[Entries with animation source code]
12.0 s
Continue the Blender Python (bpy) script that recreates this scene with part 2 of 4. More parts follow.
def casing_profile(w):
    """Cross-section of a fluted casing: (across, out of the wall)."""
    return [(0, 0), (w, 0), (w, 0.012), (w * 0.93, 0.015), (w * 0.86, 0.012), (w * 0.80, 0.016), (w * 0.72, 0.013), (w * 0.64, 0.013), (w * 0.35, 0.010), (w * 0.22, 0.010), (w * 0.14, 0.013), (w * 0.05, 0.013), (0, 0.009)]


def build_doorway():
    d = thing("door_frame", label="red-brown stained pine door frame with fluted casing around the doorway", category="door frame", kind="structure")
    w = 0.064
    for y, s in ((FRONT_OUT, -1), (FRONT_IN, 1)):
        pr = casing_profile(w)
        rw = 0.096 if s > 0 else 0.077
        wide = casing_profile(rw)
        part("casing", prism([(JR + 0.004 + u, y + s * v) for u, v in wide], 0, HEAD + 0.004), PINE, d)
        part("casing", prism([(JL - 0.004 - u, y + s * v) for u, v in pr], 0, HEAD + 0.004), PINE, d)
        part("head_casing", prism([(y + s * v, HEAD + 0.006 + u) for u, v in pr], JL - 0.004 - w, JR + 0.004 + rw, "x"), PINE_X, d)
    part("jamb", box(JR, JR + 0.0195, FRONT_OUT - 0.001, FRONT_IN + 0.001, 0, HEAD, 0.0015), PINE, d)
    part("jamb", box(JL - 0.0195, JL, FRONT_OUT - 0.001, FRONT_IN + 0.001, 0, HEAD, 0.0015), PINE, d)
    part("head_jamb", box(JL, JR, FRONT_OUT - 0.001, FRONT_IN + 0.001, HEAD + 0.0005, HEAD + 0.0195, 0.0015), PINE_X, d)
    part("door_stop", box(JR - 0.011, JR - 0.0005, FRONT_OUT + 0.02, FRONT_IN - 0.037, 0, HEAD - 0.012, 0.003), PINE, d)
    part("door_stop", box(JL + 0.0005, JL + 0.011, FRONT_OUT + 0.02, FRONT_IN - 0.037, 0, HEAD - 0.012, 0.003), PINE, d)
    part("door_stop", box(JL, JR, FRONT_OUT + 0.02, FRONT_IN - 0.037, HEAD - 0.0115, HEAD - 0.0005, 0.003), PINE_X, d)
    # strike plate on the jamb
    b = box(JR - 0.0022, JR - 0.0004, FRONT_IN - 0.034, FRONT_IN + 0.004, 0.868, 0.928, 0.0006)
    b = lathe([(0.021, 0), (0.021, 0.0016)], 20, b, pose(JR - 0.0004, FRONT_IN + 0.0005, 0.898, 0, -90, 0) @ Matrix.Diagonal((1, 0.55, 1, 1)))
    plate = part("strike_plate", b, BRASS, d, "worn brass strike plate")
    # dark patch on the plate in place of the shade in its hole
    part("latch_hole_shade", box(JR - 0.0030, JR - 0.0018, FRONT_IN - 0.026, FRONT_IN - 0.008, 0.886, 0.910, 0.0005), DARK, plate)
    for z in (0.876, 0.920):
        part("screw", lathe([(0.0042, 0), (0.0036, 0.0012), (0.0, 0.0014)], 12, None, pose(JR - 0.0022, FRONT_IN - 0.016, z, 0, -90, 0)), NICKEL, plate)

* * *

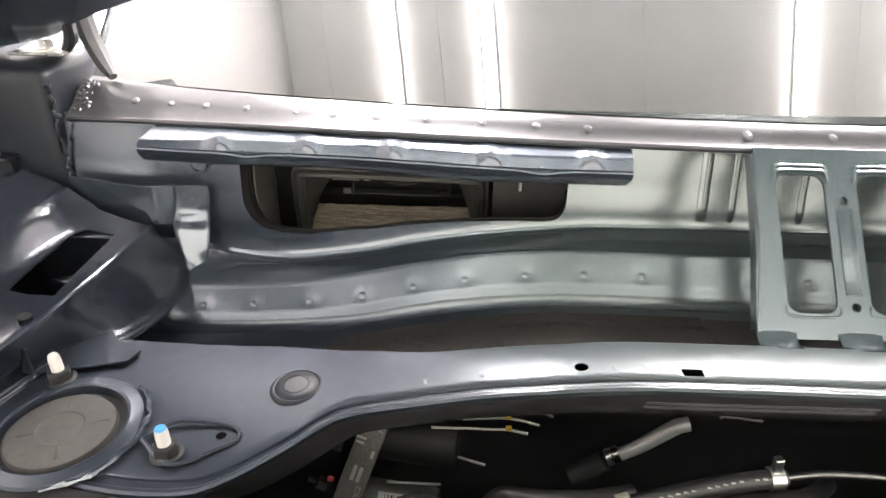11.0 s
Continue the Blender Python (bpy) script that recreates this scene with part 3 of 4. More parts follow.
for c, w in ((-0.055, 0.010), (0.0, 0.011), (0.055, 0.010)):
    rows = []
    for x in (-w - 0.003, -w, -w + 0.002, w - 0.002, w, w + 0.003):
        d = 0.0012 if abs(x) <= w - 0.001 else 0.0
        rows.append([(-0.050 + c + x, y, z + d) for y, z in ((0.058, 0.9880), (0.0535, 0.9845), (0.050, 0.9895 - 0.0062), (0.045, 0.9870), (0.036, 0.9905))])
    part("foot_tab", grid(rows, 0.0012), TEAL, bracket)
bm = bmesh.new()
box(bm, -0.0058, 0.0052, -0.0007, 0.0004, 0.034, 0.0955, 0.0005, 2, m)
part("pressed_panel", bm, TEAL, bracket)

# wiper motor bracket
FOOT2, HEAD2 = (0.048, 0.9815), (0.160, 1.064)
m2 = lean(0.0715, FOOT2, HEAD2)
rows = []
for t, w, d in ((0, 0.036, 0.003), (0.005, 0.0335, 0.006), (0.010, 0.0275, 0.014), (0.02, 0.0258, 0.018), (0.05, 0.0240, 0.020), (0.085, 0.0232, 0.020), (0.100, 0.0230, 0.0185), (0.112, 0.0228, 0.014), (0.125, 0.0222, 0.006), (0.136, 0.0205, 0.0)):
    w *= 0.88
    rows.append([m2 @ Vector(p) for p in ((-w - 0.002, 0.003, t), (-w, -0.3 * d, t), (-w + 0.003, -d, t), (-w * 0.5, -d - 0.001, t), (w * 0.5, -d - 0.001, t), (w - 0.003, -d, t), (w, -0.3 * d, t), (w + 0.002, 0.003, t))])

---

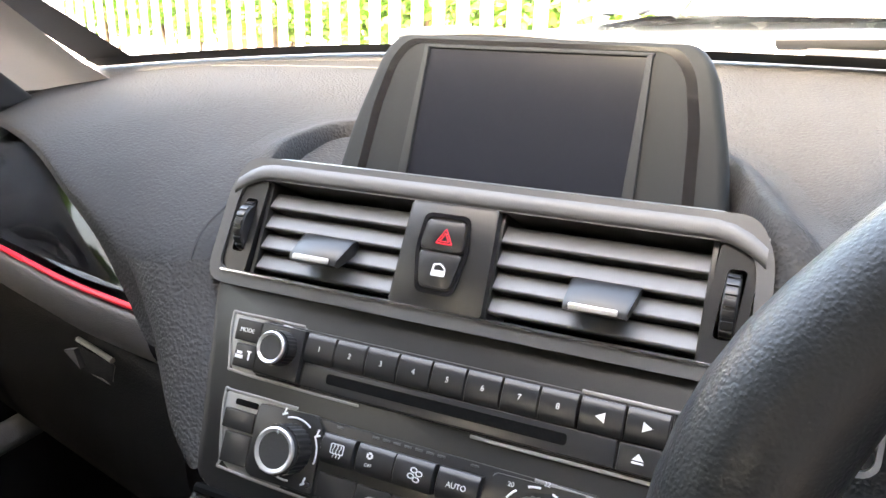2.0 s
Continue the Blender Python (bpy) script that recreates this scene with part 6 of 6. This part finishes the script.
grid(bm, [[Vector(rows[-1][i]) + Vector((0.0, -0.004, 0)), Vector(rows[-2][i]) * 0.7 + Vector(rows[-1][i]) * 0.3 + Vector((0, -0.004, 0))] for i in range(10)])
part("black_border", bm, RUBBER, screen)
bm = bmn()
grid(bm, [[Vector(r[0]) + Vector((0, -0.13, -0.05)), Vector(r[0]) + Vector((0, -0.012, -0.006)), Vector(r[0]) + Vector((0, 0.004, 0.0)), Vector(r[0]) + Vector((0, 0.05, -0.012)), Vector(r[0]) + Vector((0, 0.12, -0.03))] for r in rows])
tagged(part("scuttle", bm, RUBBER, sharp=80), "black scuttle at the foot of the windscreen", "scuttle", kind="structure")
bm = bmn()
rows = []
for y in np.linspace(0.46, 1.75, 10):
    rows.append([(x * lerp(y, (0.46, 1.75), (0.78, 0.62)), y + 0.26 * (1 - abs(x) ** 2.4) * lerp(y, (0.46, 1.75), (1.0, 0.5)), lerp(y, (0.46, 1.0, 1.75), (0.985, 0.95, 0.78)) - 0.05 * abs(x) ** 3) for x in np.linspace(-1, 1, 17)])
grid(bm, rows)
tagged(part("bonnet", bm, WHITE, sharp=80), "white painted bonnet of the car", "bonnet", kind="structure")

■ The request
Retype only this portion of the data above: the line containing "finishes the script.", the line containing "painted bonnet of", and all lines between them, exactly.

■ Exercise solution
Continue the Blender Python (bpy) script that recreates this scene with part 6 of 6. This part finishes the script.
grid(bm, [[Vector(rows[-1][i]) + Vector((0.0, -0.004, 0)), Vector(rows[-2][i]) * 0.7 + Vector(rows[-1][i]) * 0.3 + Vector((0, -0.004, 0))] for i in range(10)])
part("black_border", bm, RUBBER, screen)
bm = bmn()
grid(bm, [[Vector(r[0]) + Vector((0, -0.13, -0.05)), Vector(r[0]) + Vector((0, -0.012, -0.006)), Vector(r[0]) + Vector((0, 0.004, 0.0)), Vector(r[0]) + Vector((0, 0.05, -0.012)), Vector(r[0]) + Vector((0, 0.12, -0.03))] for r in rows])
tagged(part("scuttle", bm, RUBBER, sharp=80), "black scuttle at the foot of the windscreen", "scuttle", kind="structure")
bm = bmn()
rows = []
for y in np.linspace(0.46, 1.75, 10):
    rows.append([(x * lerp(y, (0.46, 1.75), (0.78, 0.62)), y + 0.26 * (1 - abs(x) ** 2.4) * lerp(y, (0.46, 1.75), (1.0, 0.5)), lerp(y, (0.46, 1.0, 1.75), (0.985, 0.95, 0.78)) - 0.05 * abs(x) ** 3) for x in np.linspace(-1, 1, 17)])
grid(bm, rows)
tagged(part("bonnet", bm, WHITE, sharp=80), "white painted bonnet of the car", "bonnet", kind="structure")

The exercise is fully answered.